4. [appellant] betoogt dat de rechtbank ten onrechte heeft overwogen dat zij in de gestelde geringe omvang van arbeid en in de mate van verwijtbaarheid geen aanleiding ziet tot matiging van de boete over te gaan. [appellant] voert hiertoe aan dat sprake is van geringe verwijtbaarheid, nu de werkzaamheden, het recht hangen van kleding en het te woord staan van een klant, van geringe aard zijn en er geen aanwijzingen zijn dat [appellant] de vreemdeling heeft betaald voor die werkzaamheden. [appellant] betoogt dat de rechtbank de mate van verwijtbaarheid, zoals vastgelegd in de Beleidsregels boeteoplegging Wav 2012, niet heeft betrokken in haar overweging. Voorts wijst [appellant] op een uitspraak van 28 november 2012 (in zaak nr. 201203733/1/V6) waarin de opgelegde boete in een vergelijkbare situatie met 50% is gematigd.
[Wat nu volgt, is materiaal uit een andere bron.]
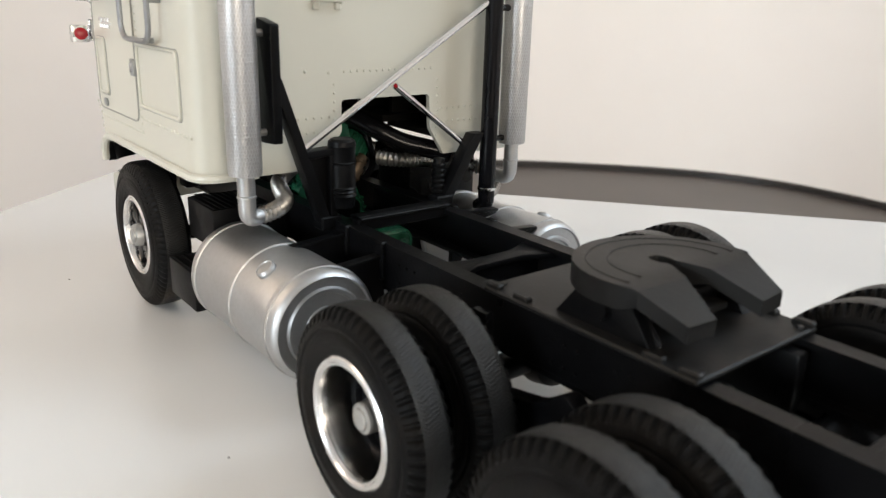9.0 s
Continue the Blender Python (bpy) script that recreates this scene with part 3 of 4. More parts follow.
slots = [box(new_bm(), -40, -24, s * 29 - 2.0, s * 29 + 2.0, 28.6, 31.9) for s in (-1, 1)]
slots += [box(new_bm(), -40, -24, s * 21.8 - 0.5, s * 21.8 + 0.5, 26.4, 34.2) for s in (-1, 1)]
bump = part("bumper", carve(bumper(), slots), CREAM, truck, "curved cream front bumper")
# thin grey beads stand in for the dark of the bumper's grooves
for z in (27.7, 30.6, 33.5):
    bm = tube(new_bm(), [(-35.2 + 10.2 * (abs(y) / 46.5) ** 2.5 - 0.06, y, z) for y in span(-16, 16, 4)], 0.28, 6)
    part("groove_bead", bm, GREY, bump, "grey bead drawn for a bumper groove")
for s in (-1, 1):
    side = 1.045 if s > 0 else 1.0
    plate = prism(new_bm(), rounded([(-28.2, s * 38), (-26.0, s * 43.6 * side), (-24.4, s * 45.4 * side), (-19.8, s * 41.5 * side), (-21.5, s * 37)], 0.8), "z", 36.3, 37.0, 0.15)
    # cream plate coloured grey for the shade it lies in
    part("step_plate", plate, GREY, bump, "small step plate behind the bumper end, greyed for shade")
    # black block added in place of the shade behind the bumper slot
    part("slot_dark_block", box(new_bm(), -31.0, -28.6, s * 29 - 3.4, s * 29 + 3.4, 26.4, 34.4, 0.4, 1), BLACK, bump)
    part("bumper_mount", box(new_bm(), -32.6, -26, s * 18 - 2, s * 18 + 2, 27, 33, 0.4, 1), BLACK, bump)

# cab interior
def seat(y):
    bm = box(new_bm(), 7, 24, y - 9, y + 9, 64, 71, 2.5, 3)
    s = part("seat", bm, INTERIOR, truck, "black moulded driver's seat")
    bm = box(new_bm(), 0, 4, y - 9, y + 9, 0, 33, 1.8, 3)
    for v in bm.verts:
        v.co = Vector((22 + (v.co.x) + v.co.z * 0.16, v.co.y, 70 + v.co.z))
    part("seat_back", bm, TRIM, s)
    part("seat_base", box(new_bm(), 9, 22, y - 6, y + 6, 58, 65, 1), INTERIOR, s)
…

[appellant] betoogt tevens dat de rechtbank ten onrechte heeft overwogen dat hij onvoldoende inzicht heeft gegeven in zijn financiële draagkracht en dat daarom niet is vast te stellen dat de voor [appellant] nadelige gevolgen van de boete onevenredig zijn met de daarmee te dienen doelen. Hij voert daartoe aan dat uit de winst- en verliesrekening van 2011 van [bedrijf] blijkt dat de winst in dat jaar € 3.906,00 bedraagt en de boete eenzelfde omvang heeft. [appellant] voert tevens aan dat hij in 2012 zijn ondernemingsactiviteiten heeft gestaakt en dat zijn inkomen in dat jaar en in 2013 slechts bestaat uit zijn inkomsten voor zijn werkzaamheden als schoonmaker. [appellant] wijst voorts op schulden die hij per maand moet aflossen en stelt dat de hoogte van zijn inkomen onder de beslagvrije voet daalt indien hij de boete dient af te lossen.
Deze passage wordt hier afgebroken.